There have been a number of iterations that compact discs have gone through, varying between only writable once and being rewritable multiple times. There were experiments involving data compression that have allowed more than the standard 700 MB of data, but this was generally not adopted due to the invention of the digital video disc, or DVD.
The compact disc is a plastic disc that has a metal foil on one side that has digital information stored on it that can be read by a laser. The speed at which compact discs were able to dominate the market has largely been credited to Sony and Philips working together to create a standard that could be easily followed by any company. This was one of the first instances of rival companies collaborating, but a needed one, as there have been many competing products over the years that whilst good, ultimately failed commercially due to high licensing costs for companies wishing to use the proprietary media format.

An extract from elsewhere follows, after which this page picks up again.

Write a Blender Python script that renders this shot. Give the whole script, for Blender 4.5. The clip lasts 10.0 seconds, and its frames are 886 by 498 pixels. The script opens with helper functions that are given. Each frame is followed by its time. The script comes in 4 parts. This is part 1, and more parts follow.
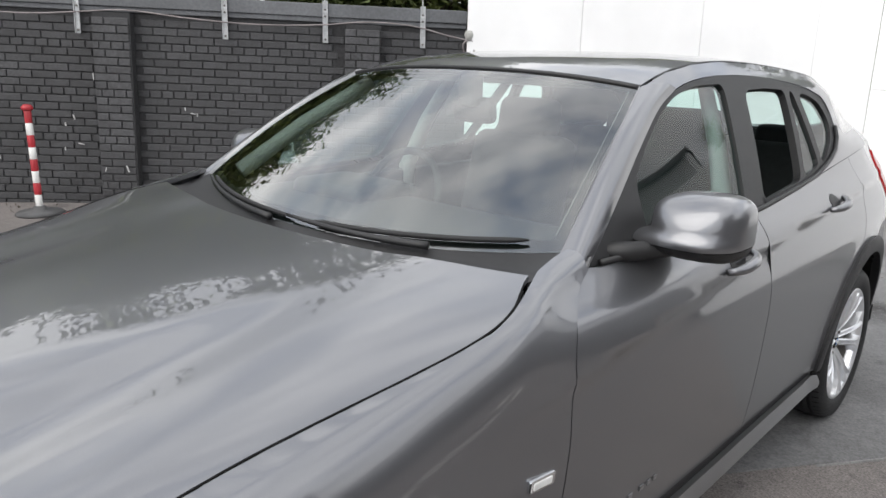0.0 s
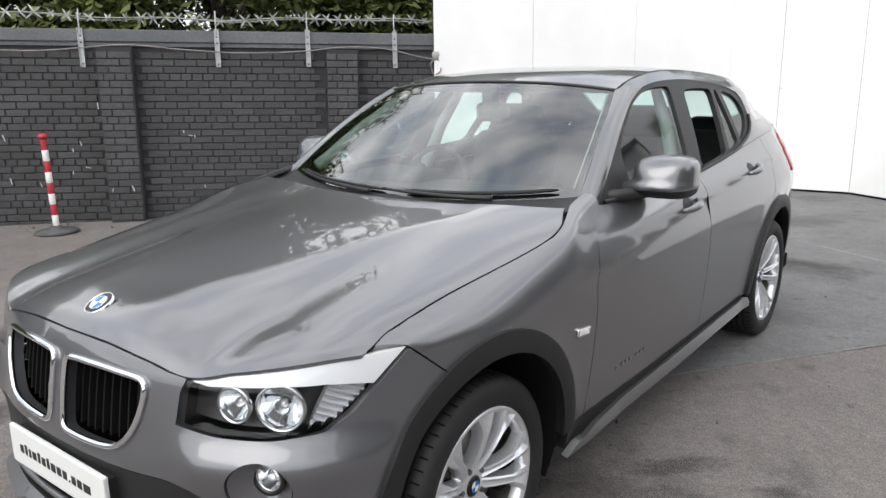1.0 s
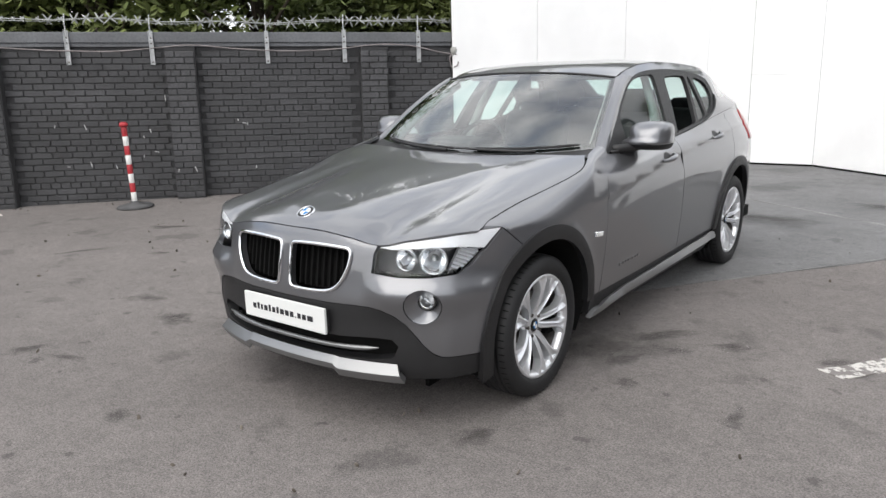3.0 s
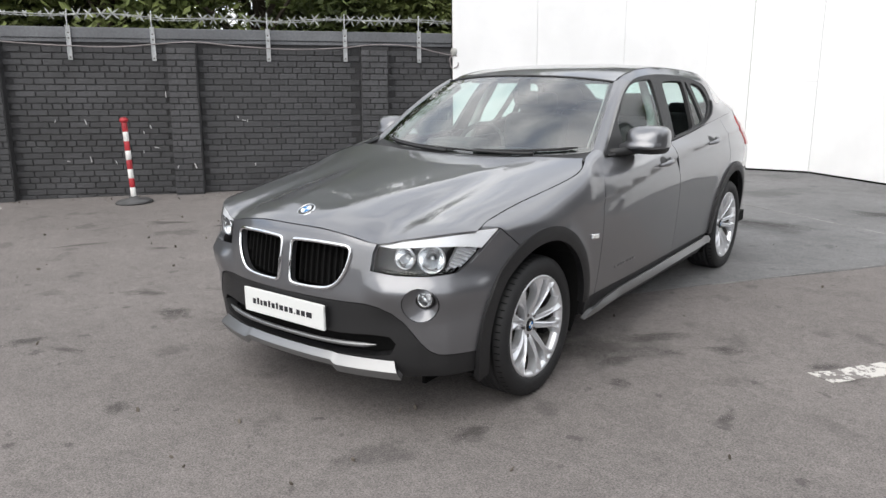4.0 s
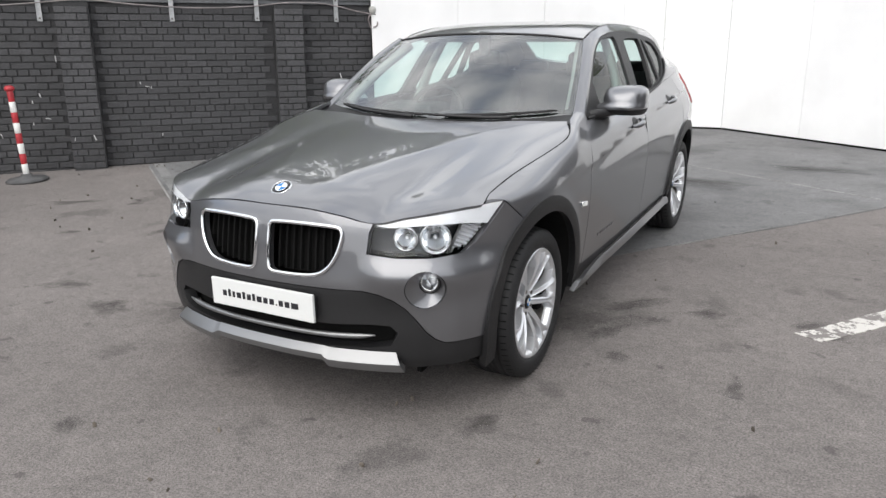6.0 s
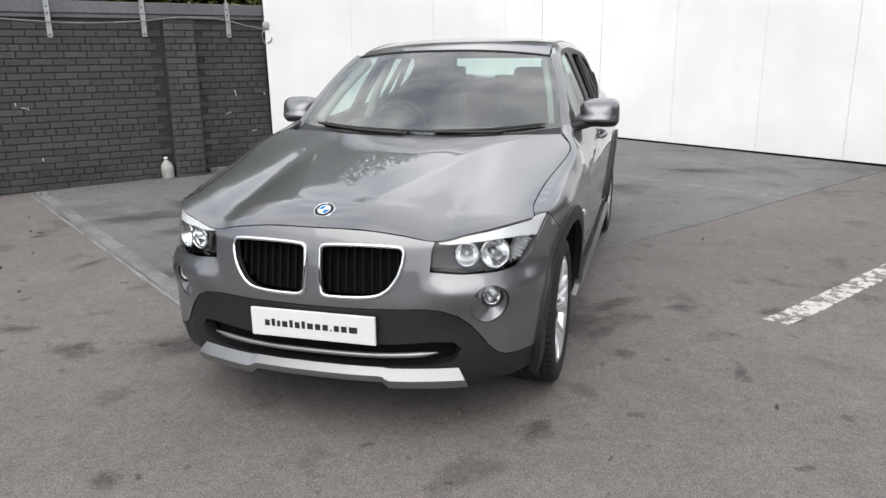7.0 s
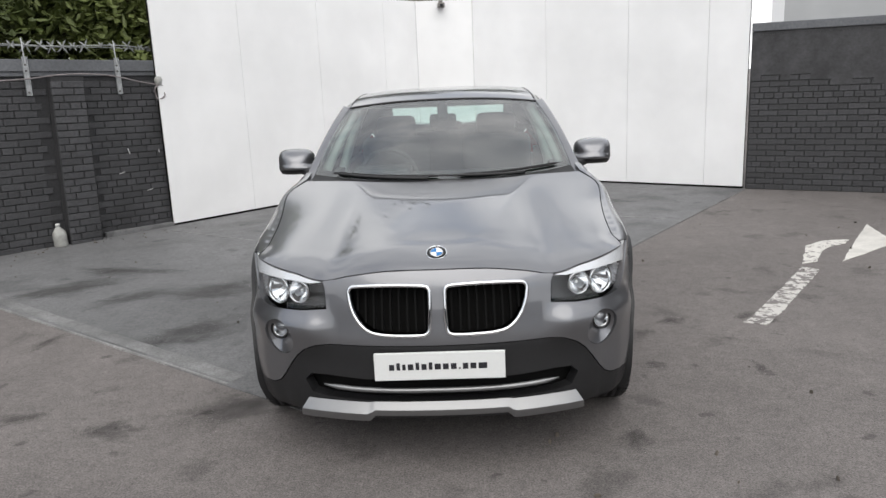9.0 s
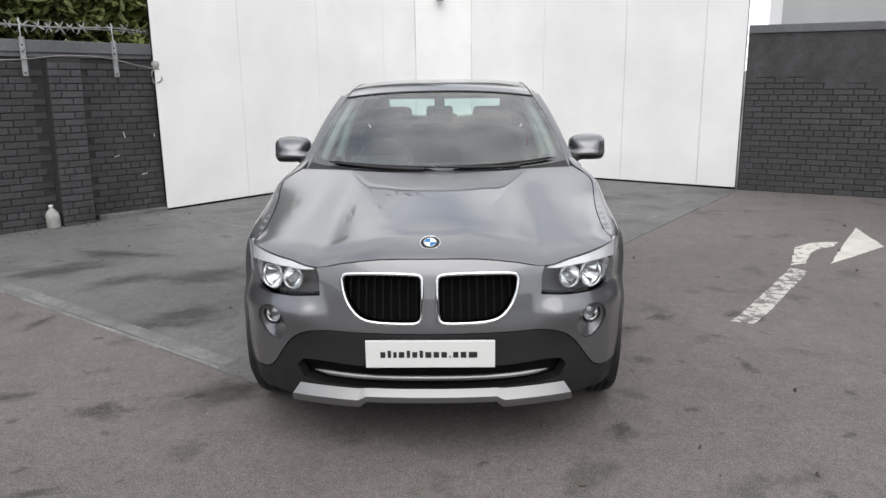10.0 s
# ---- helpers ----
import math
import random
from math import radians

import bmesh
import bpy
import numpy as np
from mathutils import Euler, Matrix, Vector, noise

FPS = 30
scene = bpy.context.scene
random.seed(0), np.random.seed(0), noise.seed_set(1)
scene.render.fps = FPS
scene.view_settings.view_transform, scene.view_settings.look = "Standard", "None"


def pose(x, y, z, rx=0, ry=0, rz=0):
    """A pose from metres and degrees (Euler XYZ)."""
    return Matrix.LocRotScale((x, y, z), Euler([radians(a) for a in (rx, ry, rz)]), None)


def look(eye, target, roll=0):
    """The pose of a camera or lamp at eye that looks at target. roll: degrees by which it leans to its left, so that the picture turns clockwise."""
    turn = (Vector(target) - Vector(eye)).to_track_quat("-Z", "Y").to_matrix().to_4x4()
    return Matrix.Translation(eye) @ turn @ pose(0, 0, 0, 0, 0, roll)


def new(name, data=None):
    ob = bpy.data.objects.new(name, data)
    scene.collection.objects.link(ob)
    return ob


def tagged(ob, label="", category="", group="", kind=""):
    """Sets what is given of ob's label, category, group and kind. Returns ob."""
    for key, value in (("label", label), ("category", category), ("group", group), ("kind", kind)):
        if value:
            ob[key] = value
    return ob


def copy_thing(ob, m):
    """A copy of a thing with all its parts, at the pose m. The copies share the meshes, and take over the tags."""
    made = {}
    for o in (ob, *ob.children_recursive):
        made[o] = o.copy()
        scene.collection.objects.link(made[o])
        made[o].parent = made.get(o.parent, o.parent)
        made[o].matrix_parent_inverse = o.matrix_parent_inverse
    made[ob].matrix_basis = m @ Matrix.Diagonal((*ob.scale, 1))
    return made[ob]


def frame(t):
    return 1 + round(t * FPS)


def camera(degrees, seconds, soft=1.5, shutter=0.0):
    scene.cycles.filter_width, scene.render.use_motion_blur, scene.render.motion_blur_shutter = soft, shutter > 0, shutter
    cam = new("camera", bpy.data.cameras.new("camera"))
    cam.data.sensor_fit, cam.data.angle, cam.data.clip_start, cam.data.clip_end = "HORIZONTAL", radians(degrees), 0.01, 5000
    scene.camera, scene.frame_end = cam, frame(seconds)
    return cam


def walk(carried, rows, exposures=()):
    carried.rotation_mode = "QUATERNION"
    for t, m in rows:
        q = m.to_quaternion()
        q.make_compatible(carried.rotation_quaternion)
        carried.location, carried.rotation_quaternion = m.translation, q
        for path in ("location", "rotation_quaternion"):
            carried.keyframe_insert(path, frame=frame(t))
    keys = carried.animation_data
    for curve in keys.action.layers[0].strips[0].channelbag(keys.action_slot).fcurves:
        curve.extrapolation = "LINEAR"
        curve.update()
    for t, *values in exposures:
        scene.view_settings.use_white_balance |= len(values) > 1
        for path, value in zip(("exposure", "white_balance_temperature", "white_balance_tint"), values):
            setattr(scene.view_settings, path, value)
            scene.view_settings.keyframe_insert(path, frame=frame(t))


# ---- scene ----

CDs were primarily a direct competitor to the cassette, although their disadvantage was the much higher cost of the player. For decades, CDs were the most common media in the audio market and it wasn’t until the turn of the millennium that that began to change. The proliferation of the internet and personal computers led to the development of audio files that could be played on the PC. The files being shareable over the internet helped to decrease the popularity of CDs, although they remained in popular use due to their portability until the rise of the MP3 player. Although CDs may have lost large parts of market share to MP3 and other digital file formats, they still remain highly popular today, although shops dedicated to selling physical music have decreased in more recent years.